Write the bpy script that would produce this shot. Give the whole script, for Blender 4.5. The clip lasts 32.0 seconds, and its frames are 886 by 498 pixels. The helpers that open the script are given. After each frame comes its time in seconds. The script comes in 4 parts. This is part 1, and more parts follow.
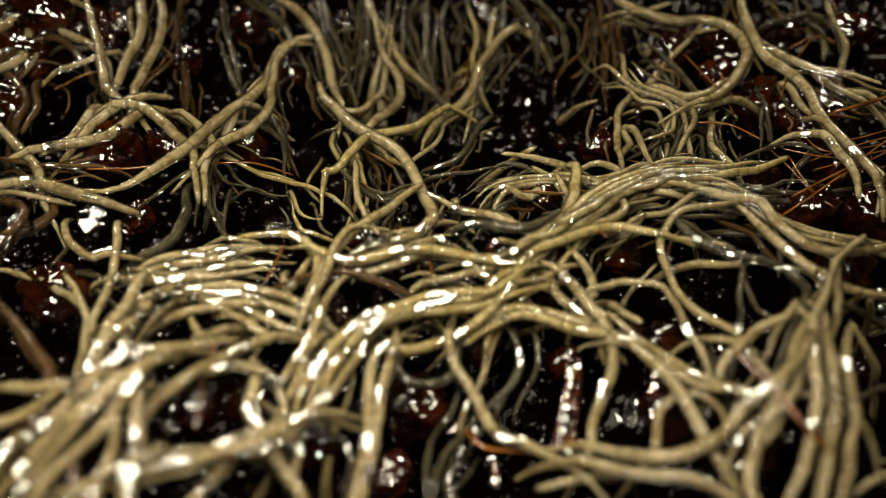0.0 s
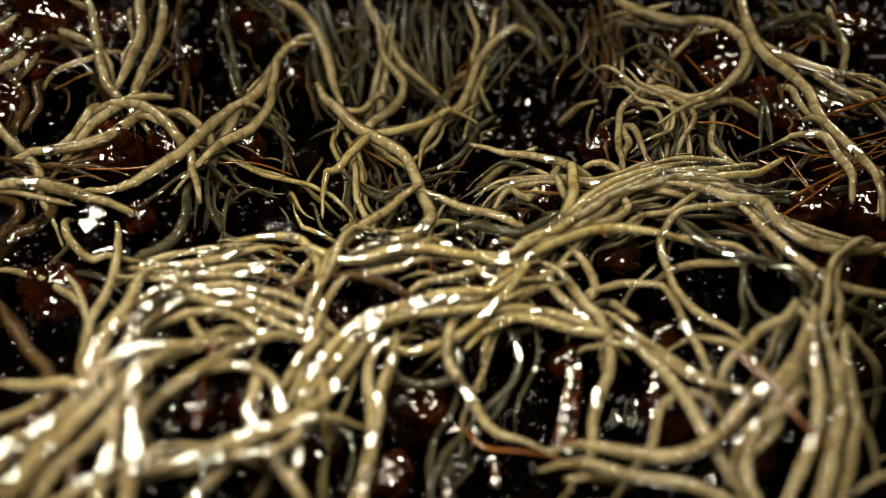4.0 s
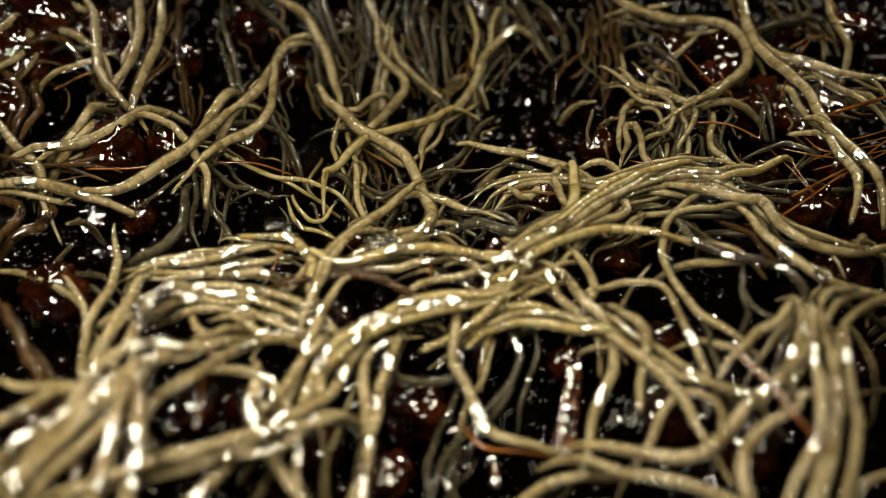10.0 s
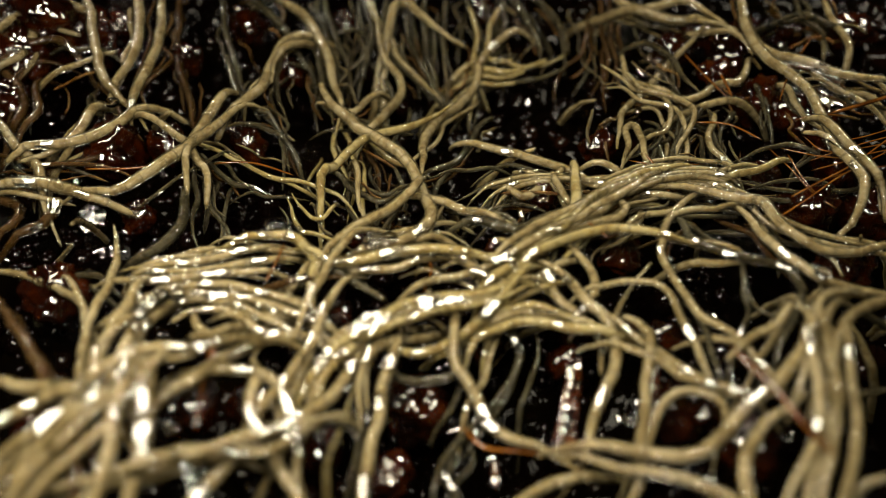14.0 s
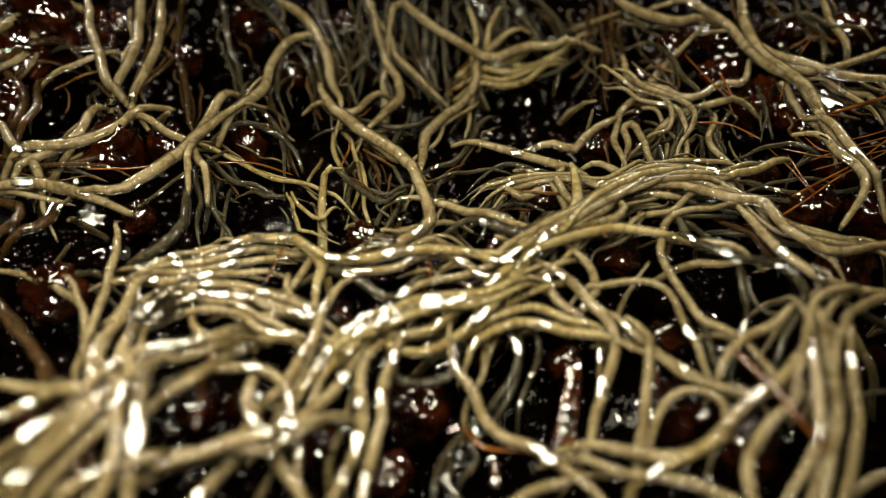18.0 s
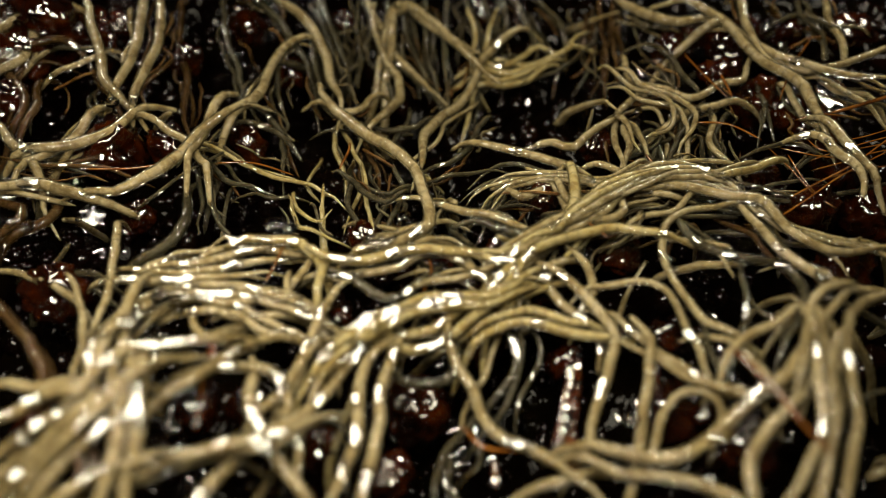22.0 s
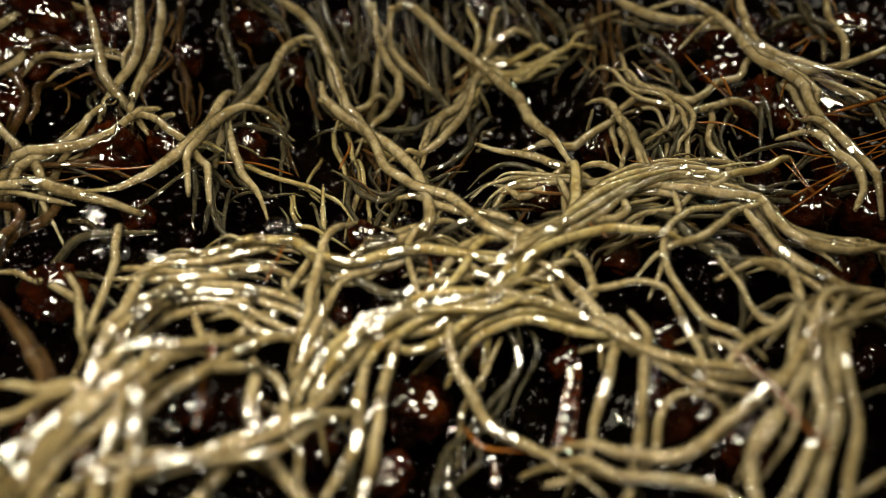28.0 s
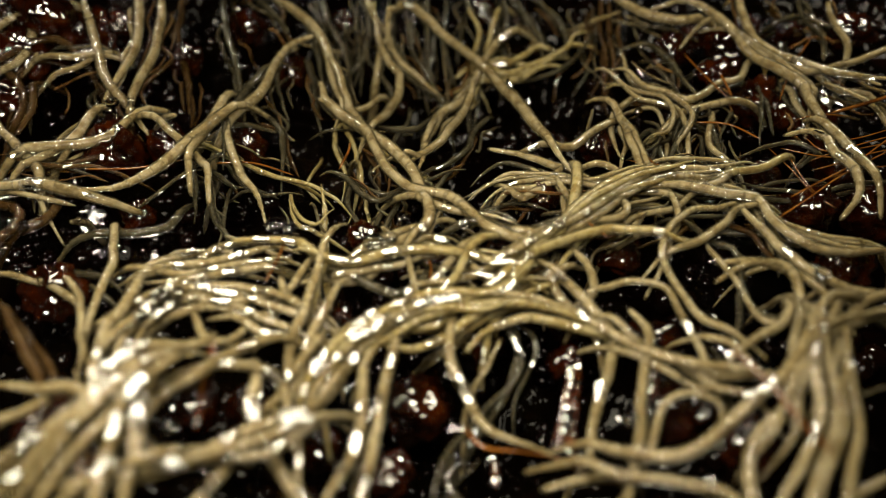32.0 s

************

● What to work on
Output a faithful copy of the data, with each picture left out.

● Final result
Write the bpy script that would produce this shot. Give the whole script, for Blender 4.5. The clip lasts 32.0 seconds, and its frames are 886 by 498 pixels. The helpers that open the script are given. After each frame comes its time in seconds. The script comes in 4 parts. This is part 1, and more parts follow.
0.0 s
4.0 s
10.0 s
14.0 s
18.0 s
22.0 s
28.0 s
32.0 s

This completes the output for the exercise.